Un hombre en la noche me pregunta: «¿Cuánto cobrás?»
Un hombre espera al final de la calle. PXHERE

Crónica narrativa

Audio RevistaOrsai.com Un hombre en la noche me pregunta: «¿Cuánto cobrás?»

Josefina Licitra se tomó un respiro después de una jornada de escritura e intensa e hizo lo que hace la mayoría un domingo por la noche: salir mal peinado y mal vestido a comprar víveres al chino. Pero al volver, una pregunta en forma de acoso la puso a la defensiva.

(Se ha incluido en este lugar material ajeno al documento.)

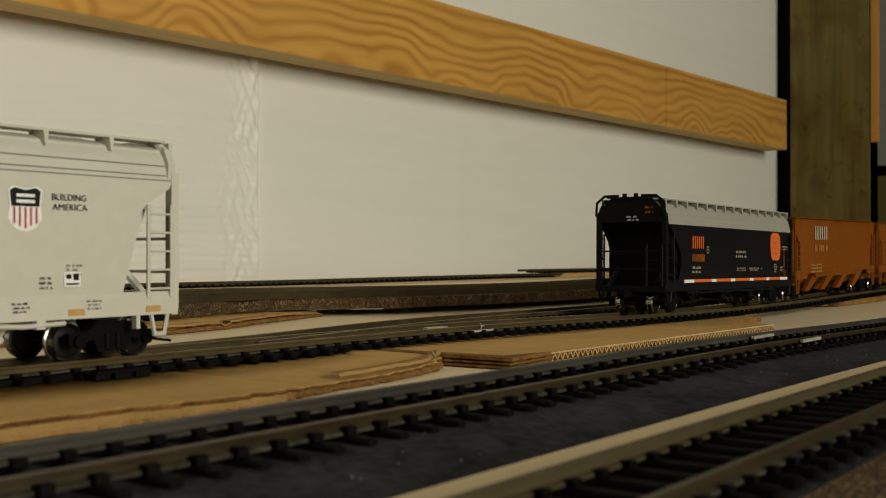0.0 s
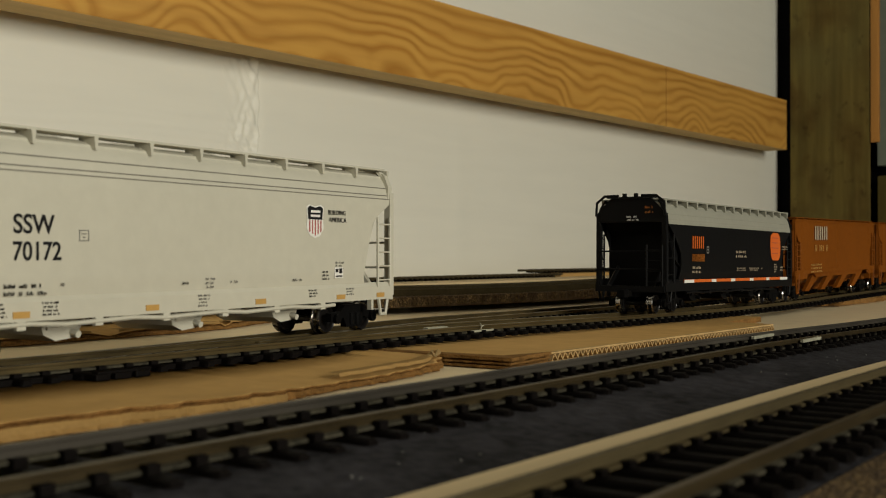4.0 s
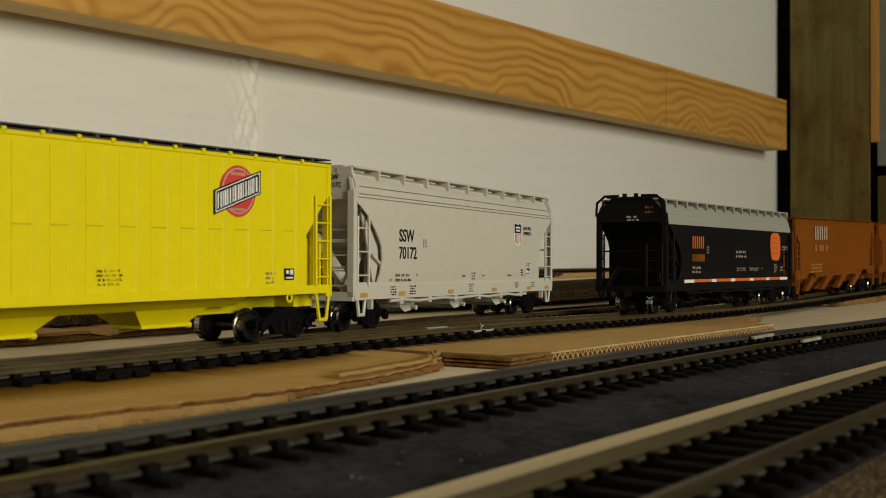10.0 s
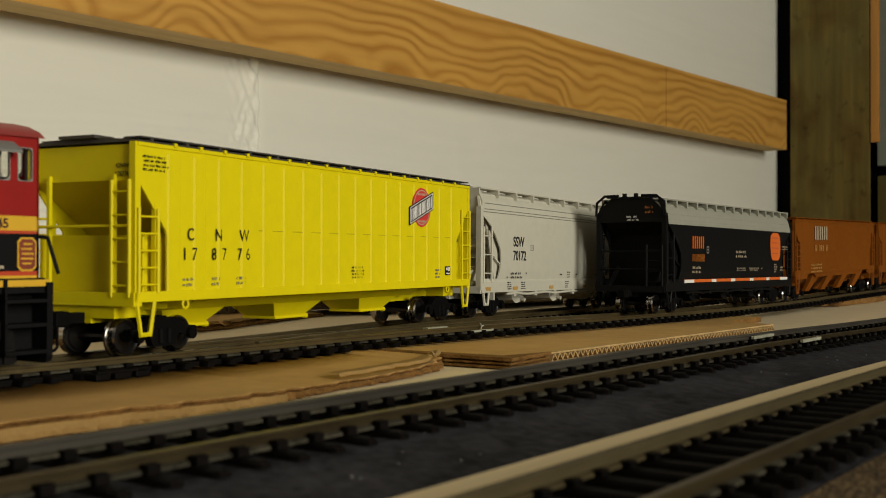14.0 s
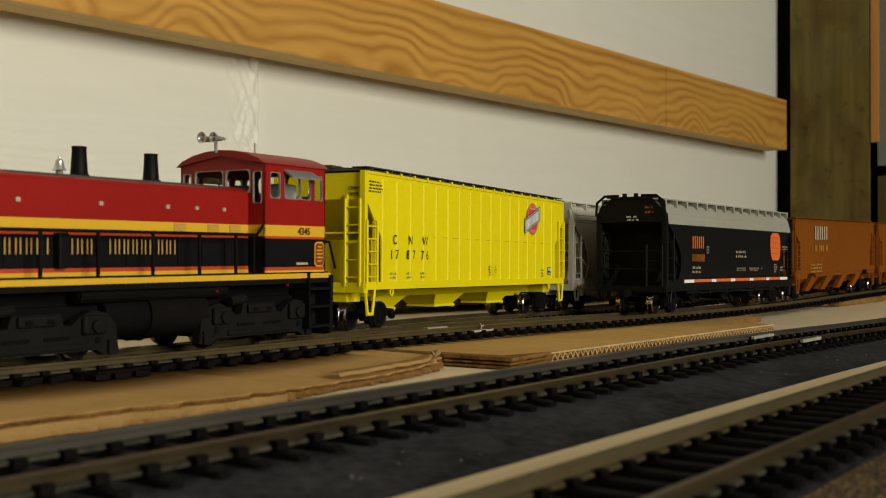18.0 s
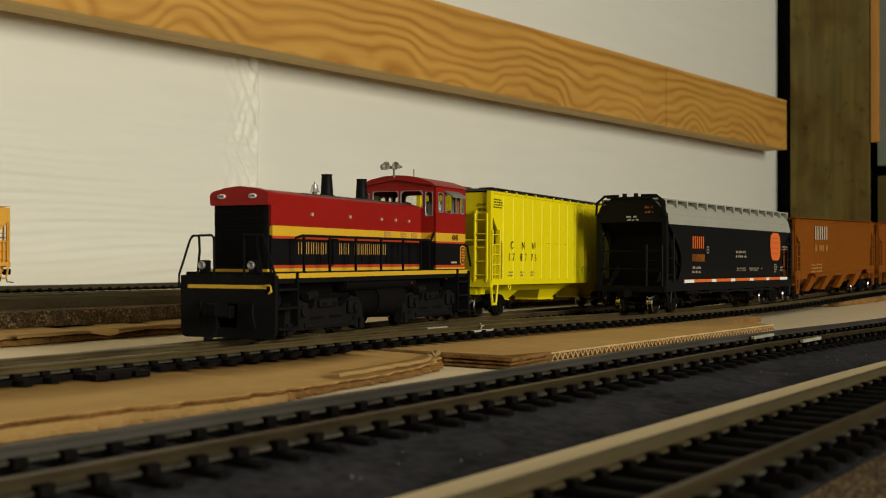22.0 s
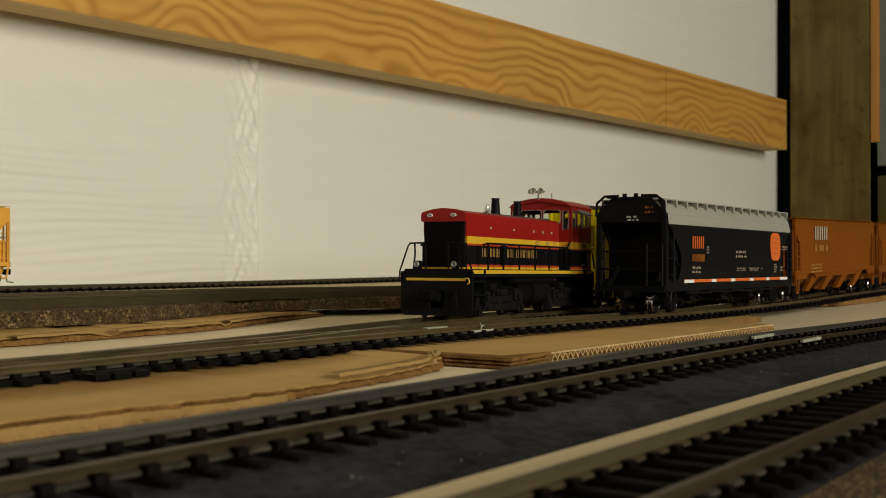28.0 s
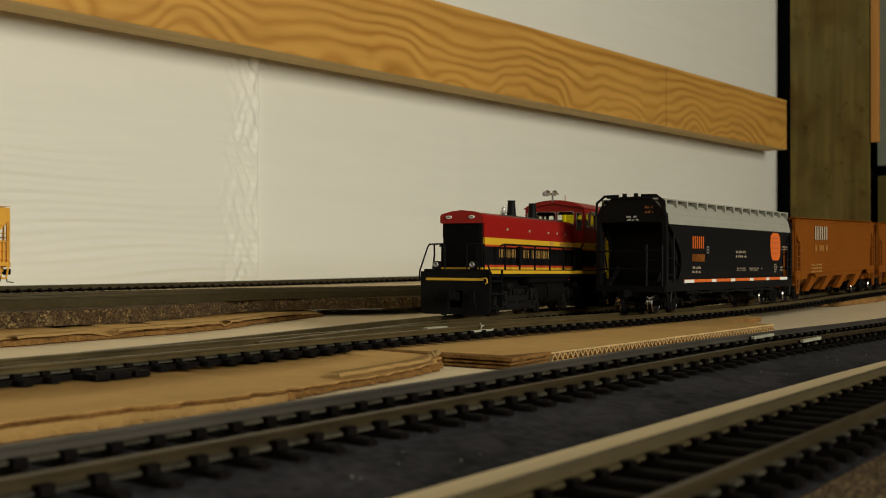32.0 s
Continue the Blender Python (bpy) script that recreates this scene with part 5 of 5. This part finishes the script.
        bm = bmesh.new()
        box(bm, min(x - e * 0.002, x - e * 0.0085), max(x - e * 0.002, x - e * 0.0085), -0.0020, 0.0020, 0.0075, 0.0115, 0.0006)
        bars(bm, [(x - e * 0.0060, 0, 0.0085), (x - e * 0.0054, -0.0002, 0.0050), (x - e * 0.0058, 0, 0.0026), (x - e * 0.0074, 0.0004, 0.0012), (x - e * 0.0098, 0.0008, 0.0014)], 0.0005)
        P("coupler", bm, U, label="black knuckle coupler with a wire trip pin")
    # long handrails on stanchions
    for s in (-1, 1):
        bm = bmesh.new()
        bars(bm, [(0.0140, s * 0.0150, 0.0309), (0.0165, s * 0.0158, 0.0316), (0.1085, s * 0.0158, 0.0316), (0.1112, s * 0.0160, 0.0345)], 0.00045)
        P("handrail", bm, B)
        for x in (0.0175, 0.0330, 0.0500, 0.0680, 0.0850, 0.0995, 0.1070):
            bm = bmesh.new()
            box(bm, x - 0.00038, x + 0.00038, s * 0.0155, s * 0.0161, 0.0198, 0.0318)
            P("stanchion", bm, B)
        bm = bmesh.new()
        bars(bm, [(0.1405, s * 0.0160, 0.0300), (0.1425, s * 0.0162, 0.0298), (0.1452, s * 0.0165, 0.0215)], 0.00045)
        P("handrail", bm, B)
    for x, z in ((0.0915, 0.0158), (0.1220, 0.0168)):
        bm = bmesh.new()
        lathe(bm, [(0.0002, 0.0), (0.0004, 0.0003), (0.0002, 0.0007)], pose(x, -0.0158, z, 90), 8)
        P("valve_knob", bm, M["red"], label="small red valve knob")
    bm = bmesh.new()
    bars(bm, [(-0.0004, -0.0134, 0.0166), (-0.0005, -0.0152, 0.0168), (-0.0006, -0.0158, 0.0164), (-0.0006, -0.0159, 0.0149), (-0.0006, -0.0150, 0.0144)], 0.0003)
    P("cut_lever_hook", bm, G, label="small gold hook at the stripe's end")
    # fuel tank and trucks
    bm = bmesh.new()
    tank = [(0.0140 * math.copysign(abs(math.cos(k * math.pi / 12)) ** 0.6, math.cos(k * math.pi / 12)), 0.0100 + 0.0062 * math.copysign(abs(math.sin(k * math.pi / 12)) ** 0.8, math.sin(k * math.pi / 12))) for k in range(24)]
    run_x(bm, tank, 0.0545, 0.0895)
    tank_ob = P("fuel_tank", bm, M["underframe"], smooth=True)
    bm = bmesh.new()
    run_x(bm, [(a * 1.05, 0.0100 + (b - 0.0100) * 1.06) for a, b in tank], 0.0690, 0.0900)
    P("tank_jacket", bm, M["tank"], tank_ob, "dull brown-black fuel tank jacket", True)
    bm = bmesh.new()
    box(bm, 0.0868, 0.0925, -0.0150, -0.0120, 0.0034, 0.0042, 0.0002)
    P("tank_step", bm, M["truck"], tank_ob)
    for y in (-0.0125, 0.0125):
        bm = bmesh.new()
        rod(bm, (0.046, y, 0.0160), (0.098, y, 0.0160), 0.0021, 12)
        rod(bm, (0.0455, y, 0.0160), (0.046, y, 0.0160), 0.0014, 12)
        P("air_reservoir", bm, M["tank"])
    for x in (0.0330, 0.1110):
        b = 0.0158
        bm = bmesh.new()
        box(bm, x - 0.0200, x + 0.0200, -0.0056, 0.0056, 0.0030, 0.0140, 0.0006)
        box(bm, x - 0.0235, x + 0.0235, -0.0105, 0.0105, 0.0095, 0.0135, 0.0006)
        P("gear_box", bm, U)
        for s in (-1, 1):
            bm = bmesh.new()
            y0, y1 = sorted((s * 0.0118, s * 0.0145))
            side = [(-0.0248, 0.0016), (-0.0238, 0.0088), (-0.0208, 0.0116), (-0.0166, 0.0124), (-0.0128, 0.0110), (-0.0100, 0.0088), (-0.0078, 0.0092), (-0.0068, 0.0120)]
            foot = [(0.0205, 0.0012), (0.0178, 0.0026), (-0.0178, 0.0026), (-0.0205, 0.0012)]
            prism(bm, [(x + u, v) for u, v in side] + [(x - u, v) for u, v in side[::-1]] + [(x + u, v) for u, v in foot], y0, y1)
            y = s * 0.0145
            tf = P("truck_frame", bm, M["truck"], label="dark grey cast truck side frame")
            def plate(name, x0, x1, z0, z1, out, material, bev=0.0003):
                bm = bmesh.new()
                box(bm, x + x0, x + x1, min(y, y + s * out), max(y, y + s * out), z0, z1, bev)
                P(name, bm, material, tf)
            for q in (-0.0164, 0.0164):
                plate("journal_box", q - 0.0036, q + 0.0036, 0.0066, 0.0112, 0.0014, M["truck"], 0.0007)
                bm = bmesh.new()
                rod(bm, (x + q, y, 0.0086), (x + q, y + s * 0.0022, 0.0086), 0.0015, 12)
                P("journal_cap", bm, M["truck"], tf)
                plate("brake_shoe", q * 1.36 - 0.0013, q * 1.36 + 0.0013, 0.0012, 0.0050, 0.0010, M["truck"])
                # flat black disc painted as the shade in a hole; the slots likewise
                bm = bmesh.new()
                rod(bm, (x + q * 1.10, y, 0.0050), (x + q * 1.10, y + s * 0.0002, 0.0050), 0.0009, 10)
                P("frame_hole", bm, M["dark"], tf)
            plate("spring_box", -0.0056, 0.0056, 0.0092, 0.0118, 0.0012, M["truck"], 0.0006)
            for q in (-0.0040, 0.0022):
                bm = bmesh.new()
                box(bm, x + q, x + q + 0.0020, min(y + s * 0.0012, y + s * 0.0014), max(y + s * 0.0012, y + s * 0.0014), 0.0097, 0.0108)
                P("frame_slot", bm, M["dark"], tf)
            plate("equalizer", -0.0135, 0.0135, 0.0032, 0.0046, 0.0007, M["truck"])
            for q in (-0.0095, 0.0020):
                plate("frame_slot", q, q + 0.0075, 0.0056, 0.0065, 0.0002, M["dark"], 0.0)
            bm = bmesh.new()
            rod(bm, (x - 0.0128, s * 0.0146, 0.0128), (x - 0.0068, s * 0.0146, 0.0134), 0.0014, 10)
            P("brake_cylinder", bm, M["truck"], tf)
        for q in (-b, b):
            w = new("wheelset", WHEELS)
            w.parent = loco
            w.location = (x + q - o, 0, 0.0048)
            AXLES.append((w, Vector((x + q - o, 0, 0.0048))))
    return loco


M["glass"] = bpy.data.materials.new("clear_glazing")
M["glass"].use_nodes = True
_g = M["glass"].node_tree.nodes["Principled BSDF"]
_g.inputs["Base Color"].default_value = (0.9, 0.9, 0.86, 1)
_g.inputs["Roughness"].default_value = 0.05
_g.inputs["Transmission Weight"].default_value = 1.0
_g.inputs["IOR"].default_value = 1.05

build_room()
build_wall()
build_bench()
grey_hopper = build_grey_hopper()
yellow_hopper = build_yellow_hopper()
locomotive = build_locomotive()
build_black_hopper()
build_orange_hoppers()
build_tracks()

# the way of the locomotive's nose along the route, every half second to 30 s
WAY = (-0.6383, -0.6256, -0.6122, -0.5987, -0.5853, -0.5715, -0.5577, -0.5442, -0.5309, -0.5175, -0.5042, -0.4908, -0.4770, -0.4628, -0.4484, -0.4350, -0.4216, -0.4078, -0.3941, -0.3808,
       -0.3679, -0.3546, -0.3412, -0.3277, -0.3141, -0.3006, -0.2869, -0.2728, -0.2586, -0.2446, -0.2313, -0.2181, -0.2049, -0.1918, -0.1784, -0.1650, -0.1514, -0.1376, -0.1235, -0.1092,
       -0.0950, -0.0812, -0.0677, -0.0541, -0.0401, -0.0263, -0.0127, 0.0005, 0.0135, 0.0270, 0.0406, 0.0540, 0.0660, 0.0776, 0.0890, 0.0995, 0.1077, 0.1155, 0.1222, 0.1257, 0.1257)


def way(t):
    k = min(t / 0.5, len(WAY) - 1.001)
    i = int(k)
    return WAY[i] + (k - i) * (WAY[i + 1] - WAY[i])


def motions():
    """The train rolls past, slows and stops."""
    for ob, mid, half in ((locomotive, 0.07175, 0.039), (yellow_hopper, 0.2607, 0.0808), (grey_hopper, 0.4664, 0.0733)):
        walk(ob, [(0.5 * i, on_line(route, way(0.5 * i) + mid, half)) for i in range(61)] + [(32.0, on_line(route, way(30.0) + mid, half))])
    for w, c in AXLES:
        walk(w, [(0.2 * i, Matrix.Translation(c) @ Matrix.Rotation((way(0.2 * i) - WAY[0]) / 0.0048, 4, "Y")) for i in range(151)] + [(32.0, Matrix.Translation(c) @ Matrix.Rotation((WAY[-1] - WAY[0]) / 0.0048, 4, "Y"))])


motions()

Me siento cansada, es la noche. Hace doce horas que escribo y tengo el cuerpo en una especie de coma. Decido que es hora de moverme; voy a ir al supermercado. Cierro la computadora, agarro la billetera y salgo. Camino dos cuadras como si los pies fueran de otro. Llevo un jogging viejo, zapatillas y el pelo hecho un nido. Es domingo y avanzo mientras fantaseo con distintas formas de dejar un trabajo: por la puerta grande, por la puerta chica, por las cañerías. En el súper compro un detergente, un Pinolux, algunos huevos, cerveza. Meto todo en una caja de cartón y me vuelvo.

No es tan tarde pero la calle está oscura y vacía. Delante de mí hay una única persona que también camina. Es un tipo rapado y con jeans ajustados. Sus piernas son gruesas y los músculos empujan la tela con prepotencia. Me quedo mirando esa forma rara, tensa —¿ahora se usan así los pantalones?— cuando veo que el hombre se detiene a pocos metros de mi casa. Entonces gira y me mira. ¿Me mira? No hay nadie más en la cuadra: me mira. No sé qué quiere pero no me hago cargo. Sigo caminando con normalidad —estoy tan cansada—, hasta que estamos demasiado cerca. Si avanzo más podría pasar algo feo.

Me quedo quieta, no sé si nota mi miedo. Tampoco sé si tengo miedo, pero debería.

El tipo tiene los ojos vidriosos. Él tampoco está acá, él también sueña con irse.

—¿Cuántho cobráh? —dice.

En mi barrio hay muchas prostitutas. Es raro que ahora no haya ninguna en la cuadra. No están ellas, tampoco está la policía. Estar sola con este borracho es igual que estar sola en el mundo.

No sé qué responder. Solo sé que la pregunta es, también, una amenaza.

—Rajá de acá —contesto. No entiendo por qué digo esto, pero el cuerpo que tenía dormido empieza a reaccionar a la amenaza.

—¡Rajá de acá! ¡Rajá! ¡Fuera! —sigo.

Mi reacción es igual a la del gato hijo de puta que me arañó en el jardín. Por alguna razón que no controlo yo también ataco a mi predador.

—¡Rajá! ¡Rajá, la puta que te parió, quiero entrar a mi casa!

El tipo me mira. Sus ojos de vidrio siguen ahí, nadando en algo que es táctica o desconcierto.

—Paráh, nomáh te preguntéh, ta bien…

Giro con mi caja con detergente, Pinolux, cerveza, y me voy a buscar un policía. No corro. Ni siquiera me apuro. Ni siquiera miro sobre mi hombro para ver si me siguen. A medida que me alejo y que la espuma de la furia va bajando, entiendo que no quiero volver sola a casa. Doy algunas vueltas con la caja a cuestas, hasta que el peso me vence y me siento en una avenida. Veo pasar los autos, las personas, el tiempo. Hasta que miro el teléfono y leo que mi hijo llegó del cine con su padre. Les pido que esperen en la puerta. Recién ahí me animo a volver.

—Me pasó algo horrible —digo—. Se me vino al humo un borracho y me preguntó cuánto cobro.

El padre de mi hijo suelta entonces una carcajada agria y amigable a la vez. Yo en cambio estoy triste, doblemente cansada. Escucho la risa que rebota en las calles, los árboles, las ventanas cerradas. Y no dejo que llegue —no del todo— hasta mí.